What this all means is shorts are in a very vulnerable position to get setup for an epic short squeeze if any or all of the likely upcoming catalysts come through:
1. Earnings and guidance are favorable for the next month when people start to really understand the potential of this story. The CEO has already announced that he expects TSLA to have its first quarter of GAAP and non-GAAP profitability upcoming. If TSLA can make money with less than 5,000 cars sold in a quarter, what can they do if TSLA really gets traction over the longer term? This is a quarter that potentially puts TSLA on the map for growth fund investors as a viable way to play the future of the auto business (and TSLA becomes the pure play on this in the public markets). Additionally, there have been rumors that production may be running above previous estimates (see article here).
2. News flow continues to be positive.
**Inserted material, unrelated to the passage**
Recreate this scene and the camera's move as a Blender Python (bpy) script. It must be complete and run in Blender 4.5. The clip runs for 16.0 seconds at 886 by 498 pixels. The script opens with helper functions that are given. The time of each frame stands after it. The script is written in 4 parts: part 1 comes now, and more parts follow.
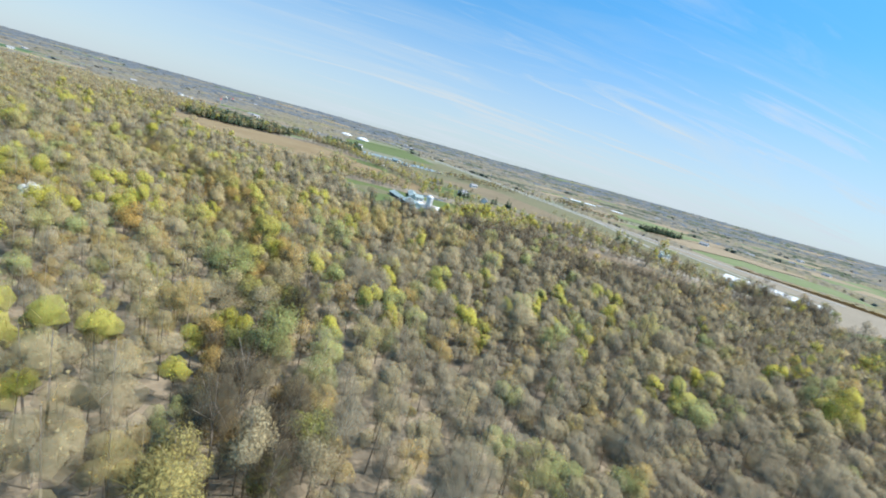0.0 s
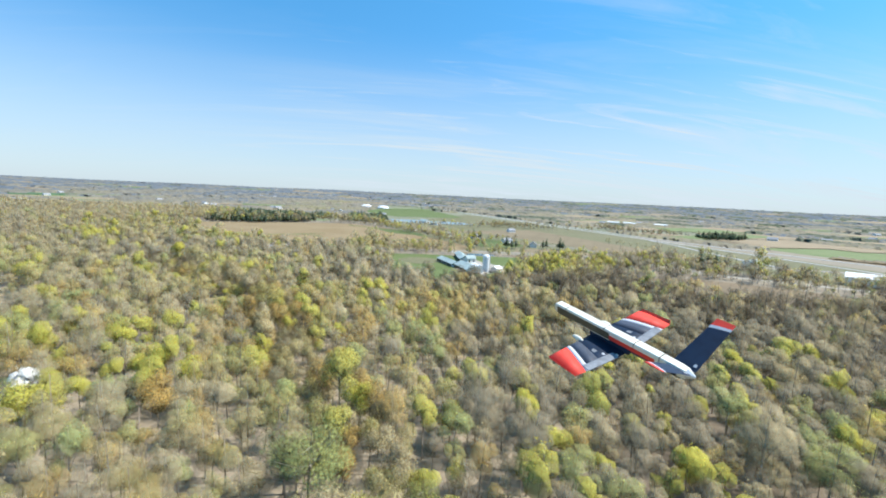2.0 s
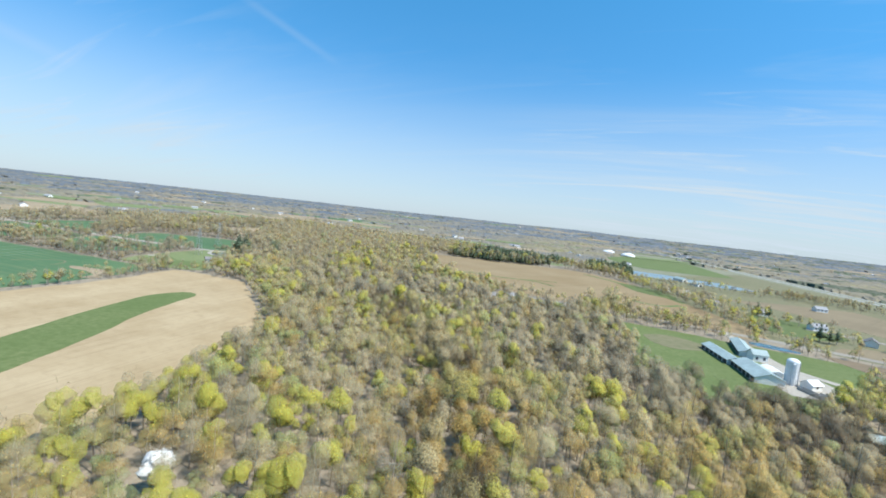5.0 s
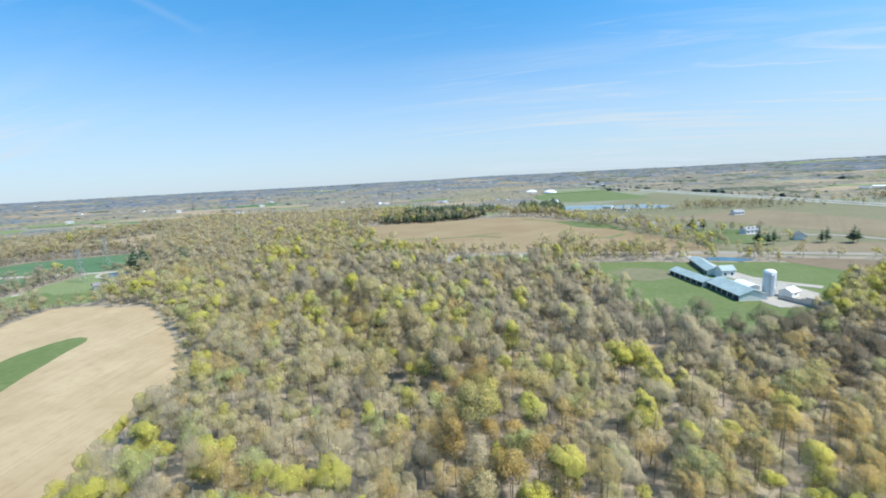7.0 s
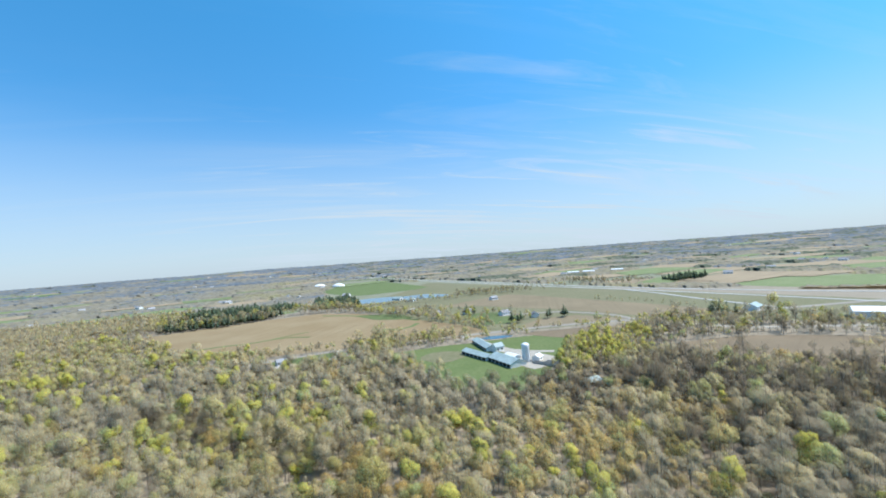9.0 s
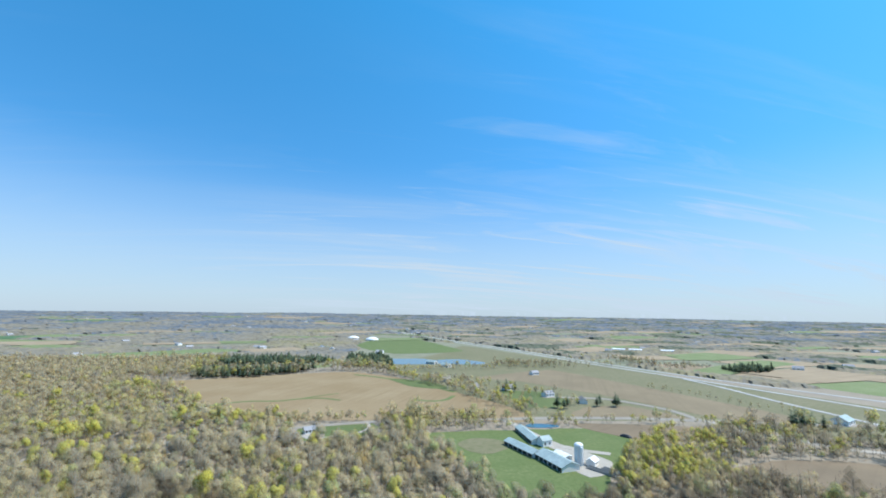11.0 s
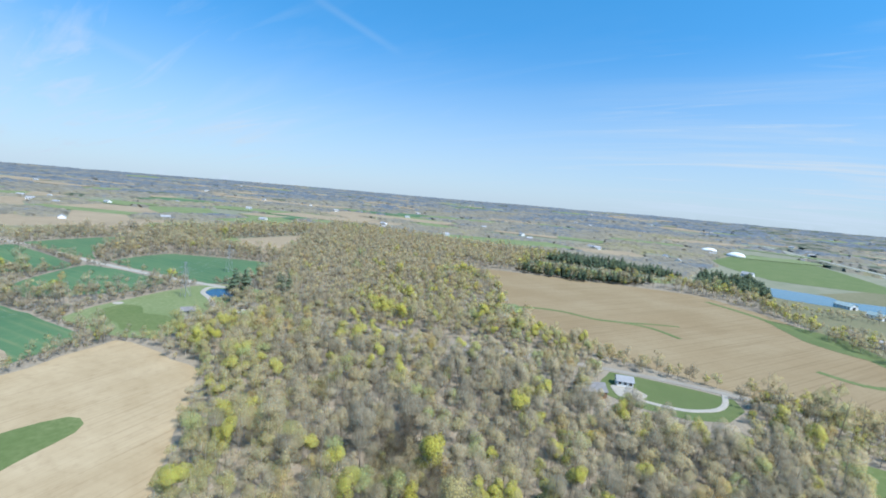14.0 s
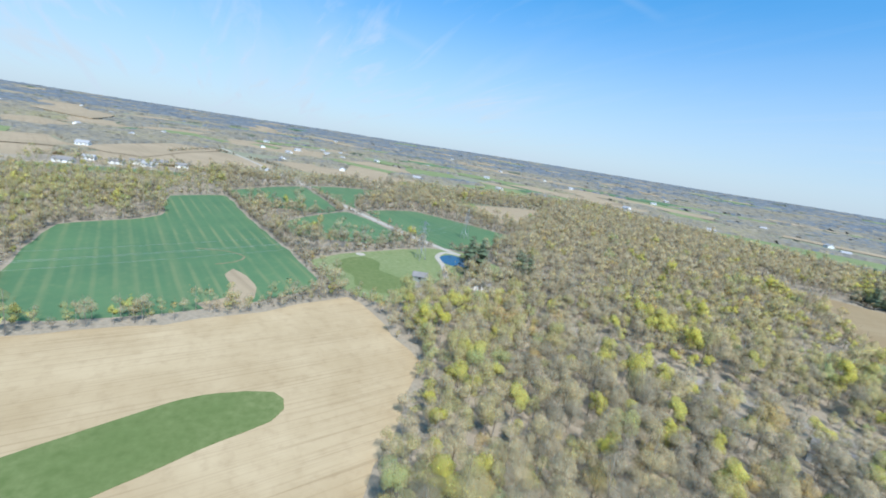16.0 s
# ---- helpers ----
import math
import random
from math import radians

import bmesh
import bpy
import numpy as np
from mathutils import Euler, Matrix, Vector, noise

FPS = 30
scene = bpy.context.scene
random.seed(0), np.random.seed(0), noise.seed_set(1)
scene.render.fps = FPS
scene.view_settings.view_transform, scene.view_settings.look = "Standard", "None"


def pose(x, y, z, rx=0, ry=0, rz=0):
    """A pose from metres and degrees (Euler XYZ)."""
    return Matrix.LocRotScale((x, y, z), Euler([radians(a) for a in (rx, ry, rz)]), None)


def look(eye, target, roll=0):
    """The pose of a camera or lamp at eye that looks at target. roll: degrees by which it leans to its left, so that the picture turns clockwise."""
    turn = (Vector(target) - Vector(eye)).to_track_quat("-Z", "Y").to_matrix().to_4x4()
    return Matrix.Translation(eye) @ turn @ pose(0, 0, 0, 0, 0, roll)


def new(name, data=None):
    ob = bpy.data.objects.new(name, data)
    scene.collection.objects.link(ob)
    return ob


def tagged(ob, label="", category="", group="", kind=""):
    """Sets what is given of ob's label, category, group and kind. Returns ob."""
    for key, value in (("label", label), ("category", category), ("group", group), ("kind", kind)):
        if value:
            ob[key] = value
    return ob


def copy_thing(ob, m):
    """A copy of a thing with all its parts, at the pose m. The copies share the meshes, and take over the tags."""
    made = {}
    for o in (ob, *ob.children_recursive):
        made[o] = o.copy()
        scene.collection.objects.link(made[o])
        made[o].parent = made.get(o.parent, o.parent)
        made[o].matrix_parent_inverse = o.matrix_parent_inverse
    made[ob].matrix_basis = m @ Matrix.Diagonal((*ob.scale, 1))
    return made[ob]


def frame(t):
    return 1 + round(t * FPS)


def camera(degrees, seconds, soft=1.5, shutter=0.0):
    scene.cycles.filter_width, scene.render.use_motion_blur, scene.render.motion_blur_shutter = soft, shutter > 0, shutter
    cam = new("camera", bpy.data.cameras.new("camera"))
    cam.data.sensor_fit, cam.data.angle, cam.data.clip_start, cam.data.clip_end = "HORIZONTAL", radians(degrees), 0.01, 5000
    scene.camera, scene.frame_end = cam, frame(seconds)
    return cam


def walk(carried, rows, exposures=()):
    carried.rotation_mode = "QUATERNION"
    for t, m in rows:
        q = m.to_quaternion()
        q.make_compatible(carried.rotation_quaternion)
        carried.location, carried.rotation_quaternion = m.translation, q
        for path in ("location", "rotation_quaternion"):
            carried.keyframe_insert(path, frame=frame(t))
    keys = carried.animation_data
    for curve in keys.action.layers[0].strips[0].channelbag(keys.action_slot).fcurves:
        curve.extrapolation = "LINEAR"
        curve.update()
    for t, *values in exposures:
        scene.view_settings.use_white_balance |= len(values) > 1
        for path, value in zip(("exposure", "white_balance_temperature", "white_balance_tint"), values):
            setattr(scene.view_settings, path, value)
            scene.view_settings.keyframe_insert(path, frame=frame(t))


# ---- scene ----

The CEO has promised news flow upcoming (see Bloomberg interview) every couple of weeks.
3. TSLA has been mostly a US story so far, but it is beginning to launch in other geographies (Europe/Asia). This is a possible upside driver not currently in the analyst numbers.
4. More and more people are starting to look at CEO Elon Musk as the potential new "Steve Jobs". For instance he is on the upcoming cover of TIME magazine. This impression should not hurt the interest for TSLA stock.
5. Finally, one catalyst could be that either after earnings or before, analysts become very bullish on TSLA. While some analysts like TSLA, none of them have really gone "all-in" on the long term story yet. This may be about to change.